**Given information:**
■ ■ ■ ■ ■ ■ ■

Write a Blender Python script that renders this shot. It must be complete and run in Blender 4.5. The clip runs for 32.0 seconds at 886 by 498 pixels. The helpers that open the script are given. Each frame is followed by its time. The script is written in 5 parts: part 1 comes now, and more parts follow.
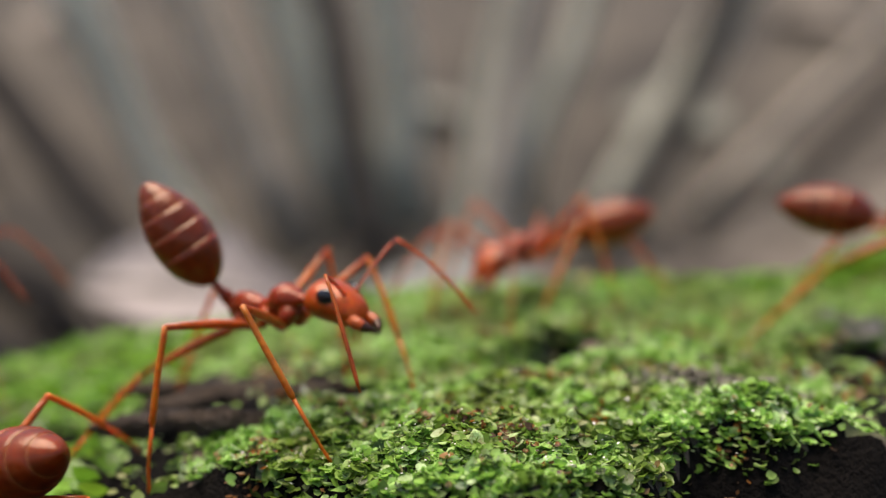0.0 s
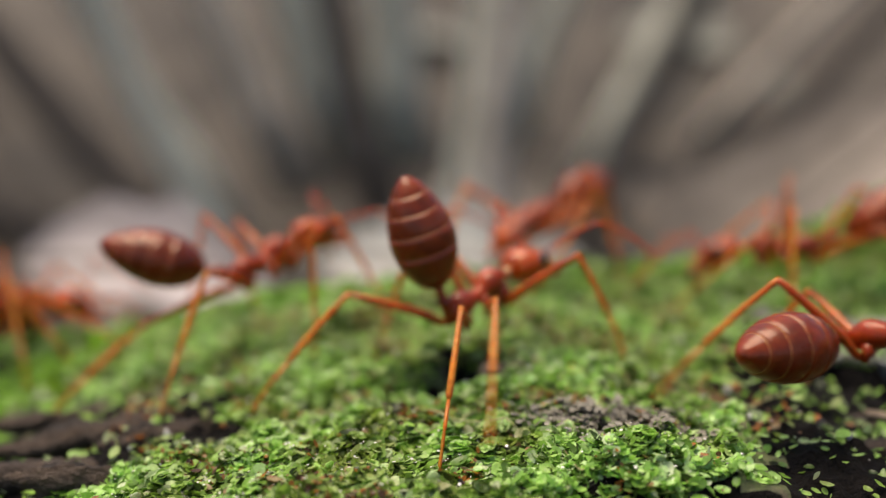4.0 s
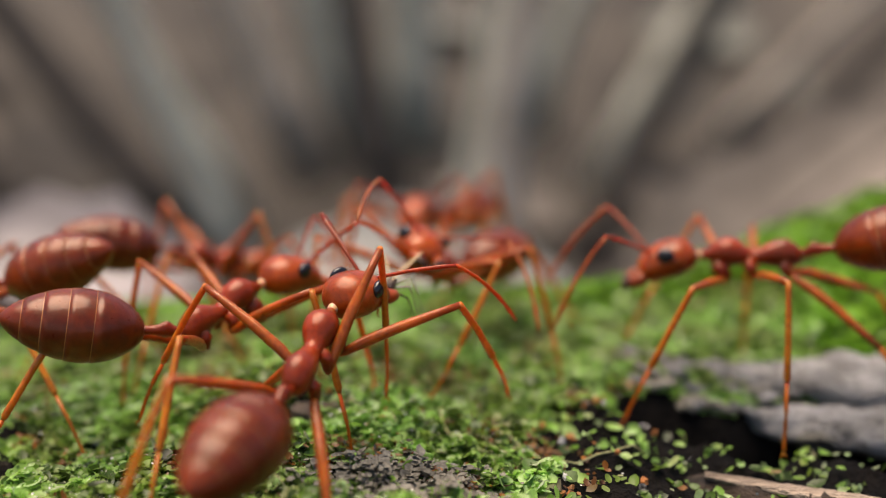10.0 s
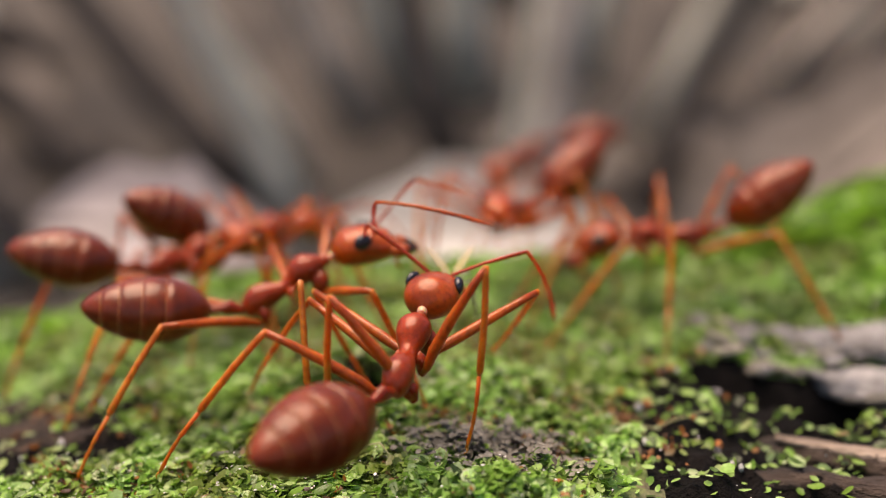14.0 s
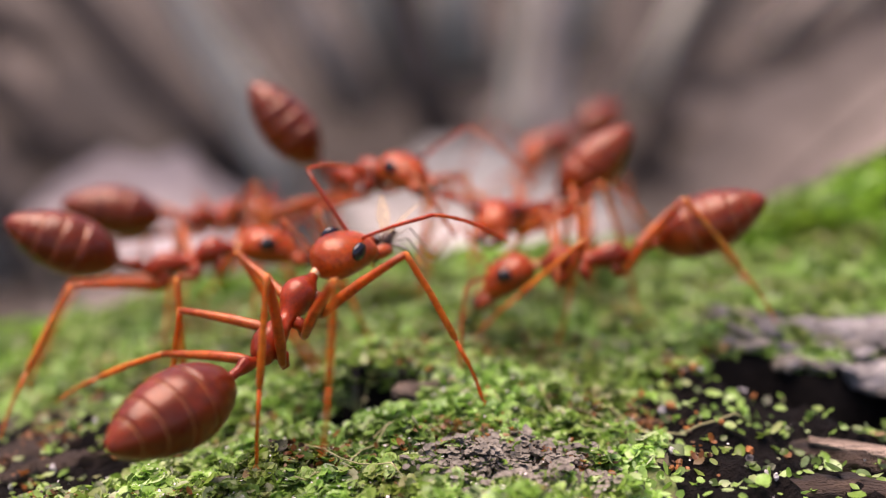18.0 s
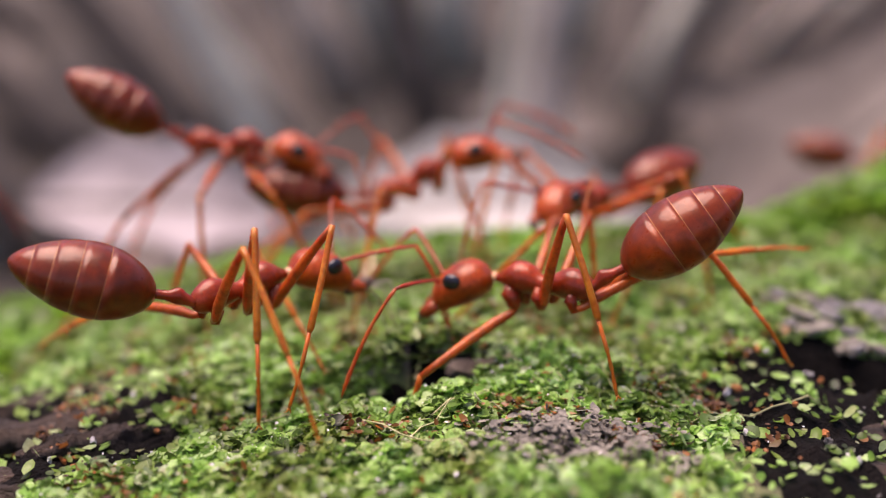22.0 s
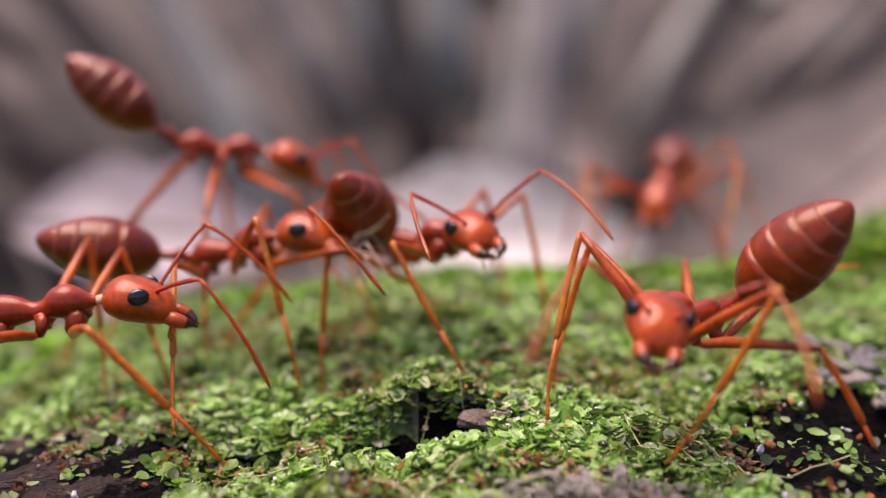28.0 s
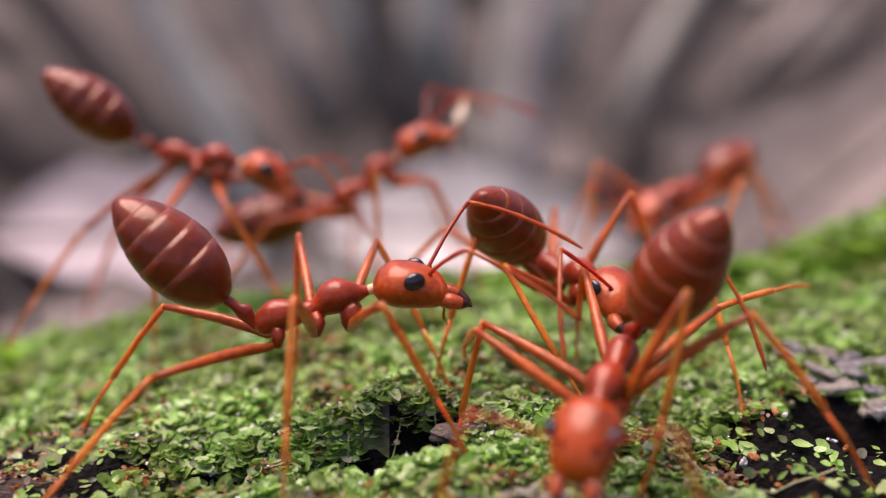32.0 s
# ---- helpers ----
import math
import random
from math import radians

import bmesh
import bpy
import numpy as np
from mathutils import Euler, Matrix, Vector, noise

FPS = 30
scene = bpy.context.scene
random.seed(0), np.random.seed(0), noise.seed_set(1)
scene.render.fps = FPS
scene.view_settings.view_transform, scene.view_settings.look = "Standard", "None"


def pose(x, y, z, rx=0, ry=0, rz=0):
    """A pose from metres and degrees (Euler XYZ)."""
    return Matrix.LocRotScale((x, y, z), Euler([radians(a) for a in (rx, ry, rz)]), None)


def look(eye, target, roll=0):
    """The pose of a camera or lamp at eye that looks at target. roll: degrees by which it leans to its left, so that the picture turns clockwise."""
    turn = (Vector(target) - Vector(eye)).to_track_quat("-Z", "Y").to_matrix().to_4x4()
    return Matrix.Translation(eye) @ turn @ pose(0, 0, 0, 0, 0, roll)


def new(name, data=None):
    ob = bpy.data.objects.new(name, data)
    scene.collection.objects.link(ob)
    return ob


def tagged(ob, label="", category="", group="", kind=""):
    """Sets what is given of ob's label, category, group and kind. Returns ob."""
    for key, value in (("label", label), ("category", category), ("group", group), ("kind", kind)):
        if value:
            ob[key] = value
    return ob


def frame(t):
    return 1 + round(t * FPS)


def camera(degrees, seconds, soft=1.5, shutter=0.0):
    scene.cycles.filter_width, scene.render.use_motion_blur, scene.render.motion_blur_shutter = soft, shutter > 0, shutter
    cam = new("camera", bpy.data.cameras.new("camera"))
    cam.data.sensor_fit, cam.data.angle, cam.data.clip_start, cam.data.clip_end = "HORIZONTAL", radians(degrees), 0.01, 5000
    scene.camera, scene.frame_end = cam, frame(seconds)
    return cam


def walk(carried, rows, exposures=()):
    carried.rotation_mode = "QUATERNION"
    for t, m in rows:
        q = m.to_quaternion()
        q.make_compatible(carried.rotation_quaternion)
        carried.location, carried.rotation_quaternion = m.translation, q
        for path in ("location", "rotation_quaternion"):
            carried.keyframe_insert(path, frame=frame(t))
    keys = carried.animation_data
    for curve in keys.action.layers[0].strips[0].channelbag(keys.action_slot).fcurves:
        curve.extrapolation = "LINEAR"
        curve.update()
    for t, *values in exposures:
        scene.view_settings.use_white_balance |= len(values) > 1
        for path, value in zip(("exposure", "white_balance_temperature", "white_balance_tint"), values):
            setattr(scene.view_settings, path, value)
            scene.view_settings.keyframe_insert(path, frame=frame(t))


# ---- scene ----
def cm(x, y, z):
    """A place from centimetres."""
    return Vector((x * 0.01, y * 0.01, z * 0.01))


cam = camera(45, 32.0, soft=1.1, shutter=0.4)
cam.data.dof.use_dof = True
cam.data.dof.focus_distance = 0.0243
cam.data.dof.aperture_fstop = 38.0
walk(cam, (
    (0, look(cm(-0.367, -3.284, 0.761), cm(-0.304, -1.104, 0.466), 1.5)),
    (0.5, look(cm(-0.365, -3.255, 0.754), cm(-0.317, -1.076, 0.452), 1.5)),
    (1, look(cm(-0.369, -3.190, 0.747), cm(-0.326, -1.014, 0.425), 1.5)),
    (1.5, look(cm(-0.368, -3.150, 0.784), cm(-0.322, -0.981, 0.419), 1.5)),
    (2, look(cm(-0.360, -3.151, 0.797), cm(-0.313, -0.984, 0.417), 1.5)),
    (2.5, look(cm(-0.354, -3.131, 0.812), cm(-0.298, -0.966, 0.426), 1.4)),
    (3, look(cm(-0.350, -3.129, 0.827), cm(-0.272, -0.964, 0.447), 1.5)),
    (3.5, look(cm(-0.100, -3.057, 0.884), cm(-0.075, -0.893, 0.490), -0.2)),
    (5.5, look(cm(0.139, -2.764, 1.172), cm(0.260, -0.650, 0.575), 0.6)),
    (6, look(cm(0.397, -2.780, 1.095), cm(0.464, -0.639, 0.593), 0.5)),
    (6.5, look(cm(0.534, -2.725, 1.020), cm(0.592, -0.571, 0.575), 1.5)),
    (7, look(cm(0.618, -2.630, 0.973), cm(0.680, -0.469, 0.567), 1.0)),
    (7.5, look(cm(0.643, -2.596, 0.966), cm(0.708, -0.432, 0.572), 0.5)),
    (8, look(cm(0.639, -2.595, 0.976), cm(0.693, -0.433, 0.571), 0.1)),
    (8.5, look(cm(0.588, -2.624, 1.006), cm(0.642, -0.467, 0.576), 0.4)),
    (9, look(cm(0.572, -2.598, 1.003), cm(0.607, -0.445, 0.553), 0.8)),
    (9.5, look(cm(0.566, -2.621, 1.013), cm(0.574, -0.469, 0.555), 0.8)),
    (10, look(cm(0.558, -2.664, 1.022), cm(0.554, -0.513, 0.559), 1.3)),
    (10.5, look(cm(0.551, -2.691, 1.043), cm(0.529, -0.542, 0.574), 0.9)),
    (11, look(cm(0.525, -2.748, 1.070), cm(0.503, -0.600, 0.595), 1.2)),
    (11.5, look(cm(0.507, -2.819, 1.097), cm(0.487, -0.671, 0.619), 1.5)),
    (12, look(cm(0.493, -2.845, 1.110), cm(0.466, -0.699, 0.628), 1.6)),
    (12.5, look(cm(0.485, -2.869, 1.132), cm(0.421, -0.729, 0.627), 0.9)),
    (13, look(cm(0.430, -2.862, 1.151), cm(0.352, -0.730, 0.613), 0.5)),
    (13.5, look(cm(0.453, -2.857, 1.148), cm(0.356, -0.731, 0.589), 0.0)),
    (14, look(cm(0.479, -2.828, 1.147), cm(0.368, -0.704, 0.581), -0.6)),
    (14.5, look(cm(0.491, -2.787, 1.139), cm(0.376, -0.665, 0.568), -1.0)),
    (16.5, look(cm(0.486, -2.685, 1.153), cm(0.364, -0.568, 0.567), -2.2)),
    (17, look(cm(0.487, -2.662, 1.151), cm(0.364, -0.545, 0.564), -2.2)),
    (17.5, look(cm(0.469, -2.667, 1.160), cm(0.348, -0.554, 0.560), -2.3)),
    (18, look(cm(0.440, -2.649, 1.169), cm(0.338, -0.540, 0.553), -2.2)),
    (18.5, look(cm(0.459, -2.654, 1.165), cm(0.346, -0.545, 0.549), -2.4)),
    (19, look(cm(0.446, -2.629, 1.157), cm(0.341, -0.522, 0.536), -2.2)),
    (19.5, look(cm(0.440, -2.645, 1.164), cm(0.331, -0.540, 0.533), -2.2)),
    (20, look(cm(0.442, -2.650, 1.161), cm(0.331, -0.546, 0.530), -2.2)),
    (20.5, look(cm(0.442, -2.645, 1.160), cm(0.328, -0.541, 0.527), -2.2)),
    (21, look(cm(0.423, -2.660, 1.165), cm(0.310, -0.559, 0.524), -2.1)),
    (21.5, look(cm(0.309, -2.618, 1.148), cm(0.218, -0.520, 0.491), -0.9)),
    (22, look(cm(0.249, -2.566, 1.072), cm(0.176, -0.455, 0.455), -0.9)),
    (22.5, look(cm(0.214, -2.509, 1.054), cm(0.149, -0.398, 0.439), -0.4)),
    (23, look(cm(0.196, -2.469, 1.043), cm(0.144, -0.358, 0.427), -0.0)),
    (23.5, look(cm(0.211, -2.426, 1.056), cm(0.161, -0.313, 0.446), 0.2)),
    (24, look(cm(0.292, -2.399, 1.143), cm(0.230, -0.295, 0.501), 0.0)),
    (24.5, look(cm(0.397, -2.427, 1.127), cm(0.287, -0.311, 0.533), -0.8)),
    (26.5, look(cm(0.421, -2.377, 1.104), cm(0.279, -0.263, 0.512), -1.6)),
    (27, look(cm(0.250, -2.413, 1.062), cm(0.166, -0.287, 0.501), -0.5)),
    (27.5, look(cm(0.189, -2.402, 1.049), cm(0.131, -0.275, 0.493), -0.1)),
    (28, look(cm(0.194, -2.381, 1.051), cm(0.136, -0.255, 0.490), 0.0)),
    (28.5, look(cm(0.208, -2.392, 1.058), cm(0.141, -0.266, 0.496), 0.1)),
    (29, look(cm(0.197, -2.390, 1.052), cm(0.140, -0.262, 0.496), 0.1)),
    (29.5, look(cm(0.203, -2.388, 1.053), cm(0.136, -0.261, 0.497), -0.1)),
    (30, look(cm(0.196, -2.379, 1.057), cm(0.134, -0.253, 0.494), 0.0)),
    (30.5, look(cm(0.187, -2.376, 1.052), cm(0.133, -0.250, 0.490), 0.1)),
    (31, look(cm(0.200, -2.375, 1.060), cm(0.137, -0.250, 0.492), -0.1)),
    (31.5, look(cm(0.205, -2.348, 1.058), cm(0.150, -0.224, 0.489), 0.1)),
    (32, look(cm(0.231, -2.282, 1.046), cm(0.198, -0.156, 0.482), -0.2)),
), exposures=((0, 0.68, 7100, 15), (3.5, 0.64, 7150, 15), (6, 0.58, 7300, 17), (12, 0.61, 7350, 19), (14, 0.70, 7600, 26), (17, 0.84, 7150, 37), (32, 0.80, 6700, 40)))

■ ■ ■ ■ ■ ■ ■

**Given task:** Set down exactly the lines from the line that contains "scene.camera, scene.frame_end = cam, frame(seconds)" to the line that contains "return Vector((x *", both lines included, and nothing more.

**Exercise result:**
    scene.camera, scene.frame_end = cam, frame(seconds)
    return cam


def walk(carried, rows, exposures=()):
    carried.rotation_mode = "QUATERNION"
    for t, m in rows:
        q = m.to_quaternion()
        q.make_compatible(carried.rotation_quaternion)
        carried.location, carried.rotation_quaternion = m.translation, q
        for path in ("location", "rotation_quaternion"):
            carried.keyframe_insert(path, frame=frame(t))
    keys = carried.animation_data
    for curve in keys.action.layers[0].strips[0].channelbag(keys.action_slot).fcurves:
        curve.extrapolation = "LINEAR"
        curve.update()
    for t, *values in exposures:
        scene.view_settings.use_white_balance |= len(values) > 1
        for path, value in zip(("exposure", "white_balance_temperature", "white_balance_tint"), values):
            setattr(scene.view_settings, path, value)
            scene.view_settings.keyframe_insert(path, frame=frame(t))


# ---- scene ----
def cm(x, y, z):
    """A place from centimetres."""
    return Vector((x * 0.01, y * 0.01, z * 0.01))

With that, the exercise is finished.